▶ **Recorded data**
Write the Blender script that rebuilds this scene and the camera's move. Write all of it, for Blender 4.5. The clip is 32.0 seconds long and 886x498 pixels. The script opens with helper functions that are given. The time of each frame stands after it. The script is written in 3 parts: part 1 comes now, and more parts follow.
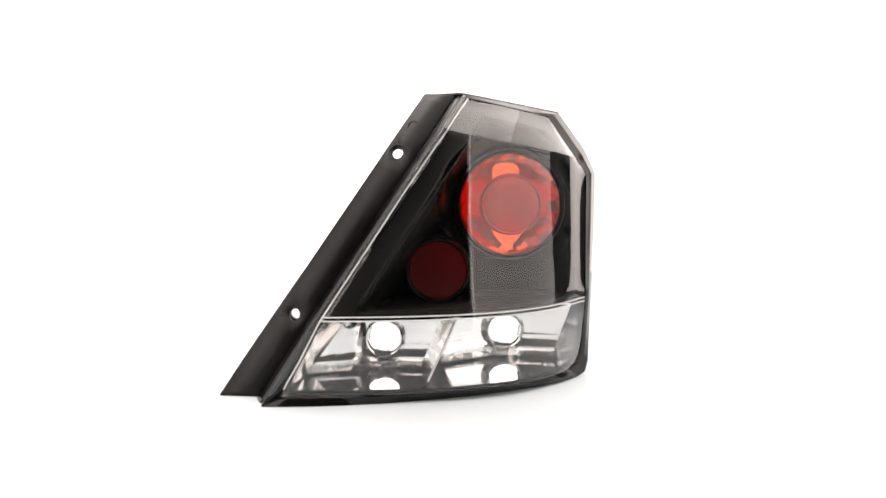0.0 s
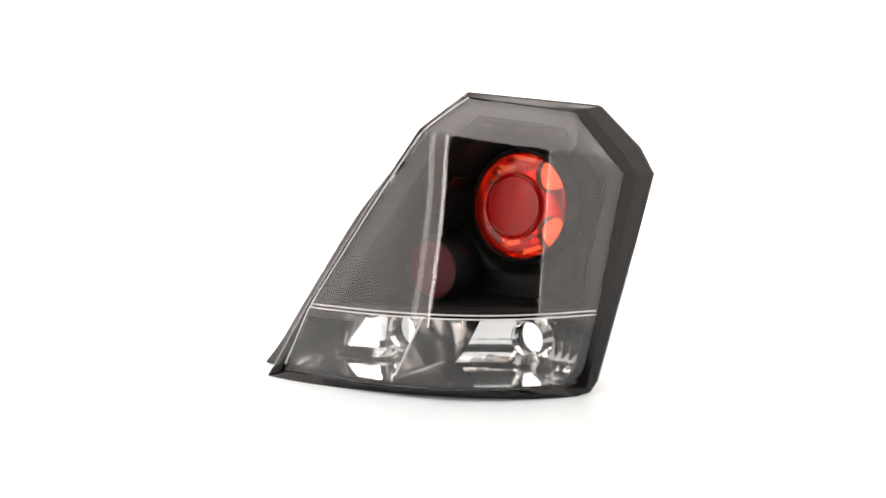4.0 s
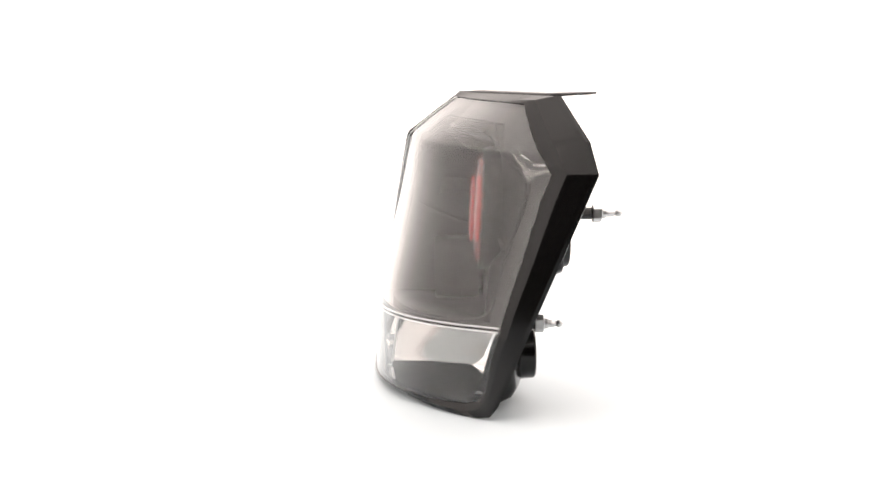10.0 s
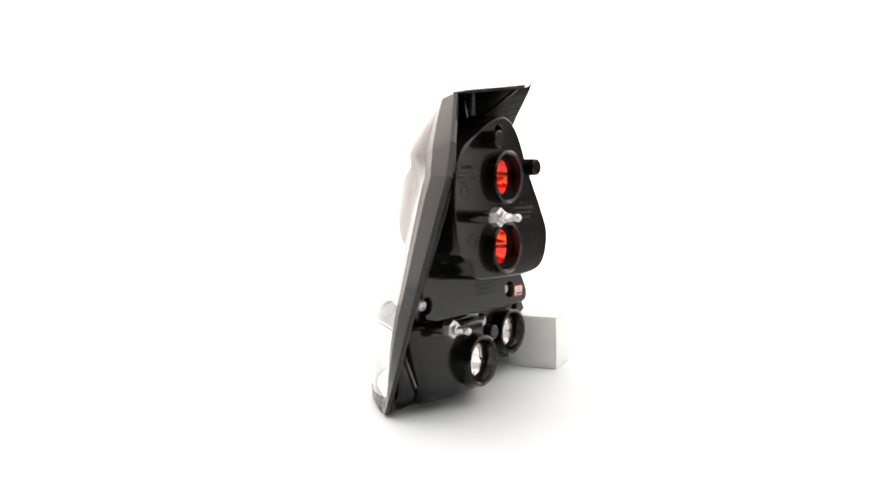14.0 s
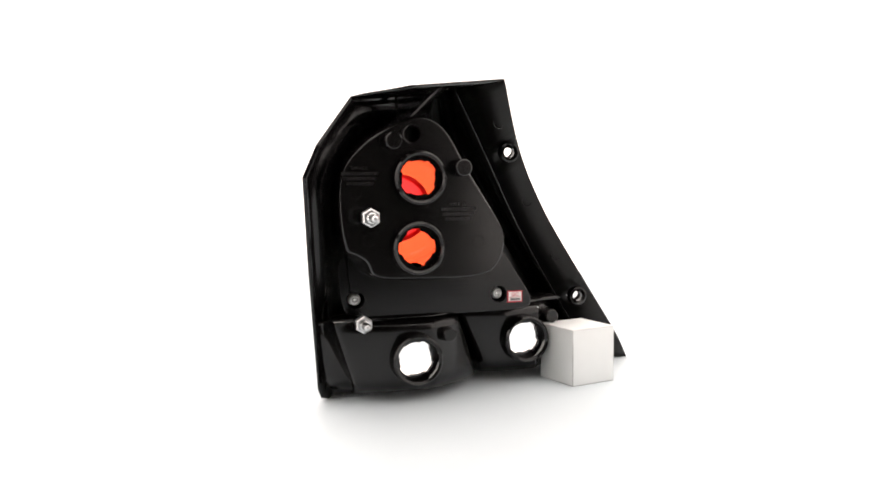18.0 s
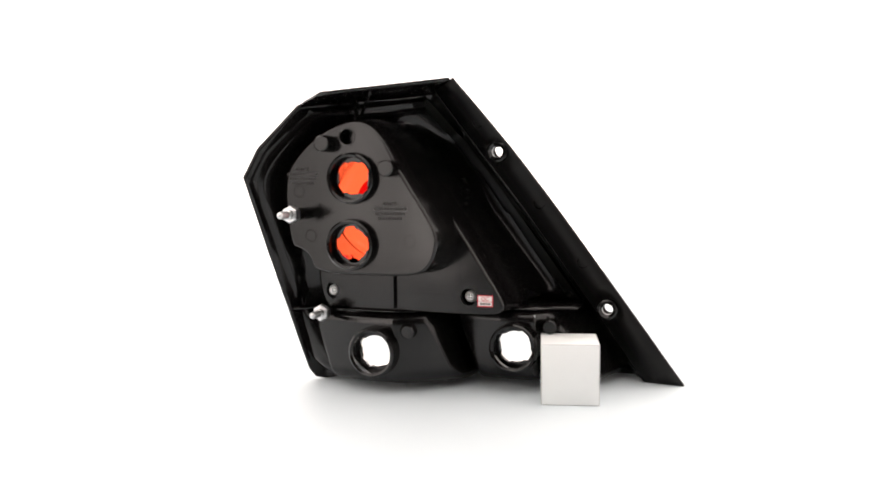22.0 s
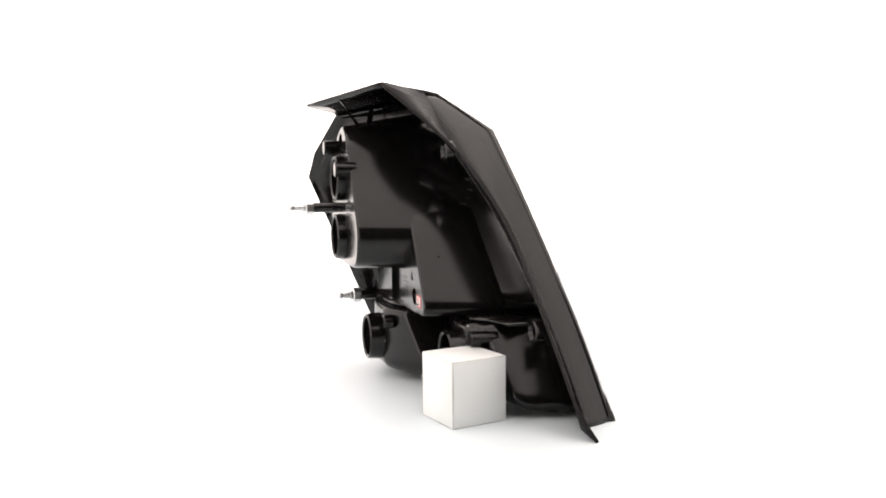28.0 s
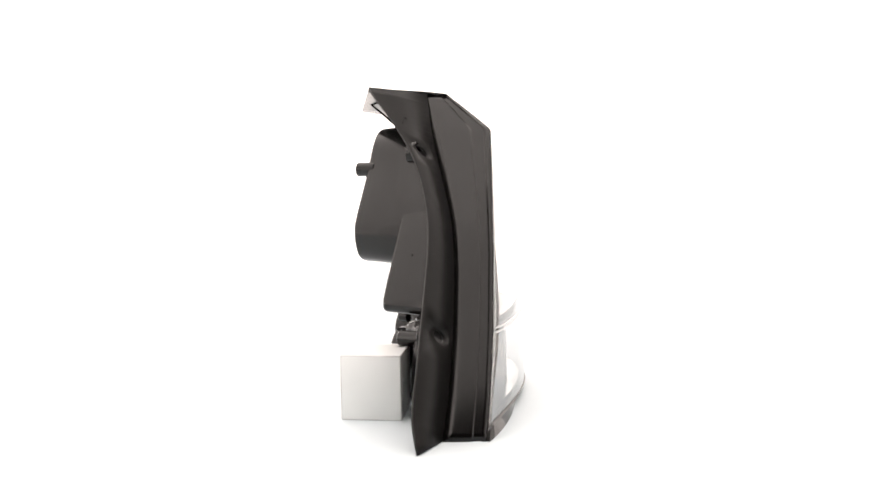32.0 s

▶ **Problem details**
Extract all the data above exactly, excluding every picture.

▶ **Reply to the exercise**
Write the Blender script that rebuilds this scene and the camera's move. Write all of it, for Blender 4.5. The clip is 32.0 seconds long and 886x498 pixels. The script opens with helper functions that are given. The time of each frame stands after it. The script is written in 3 parts: part 1 comes now, and more parts follow.
0.0 s
4.0 s
10.0 s
14.0 s
18.0 s
22.0 s
28.0 s
32.0 s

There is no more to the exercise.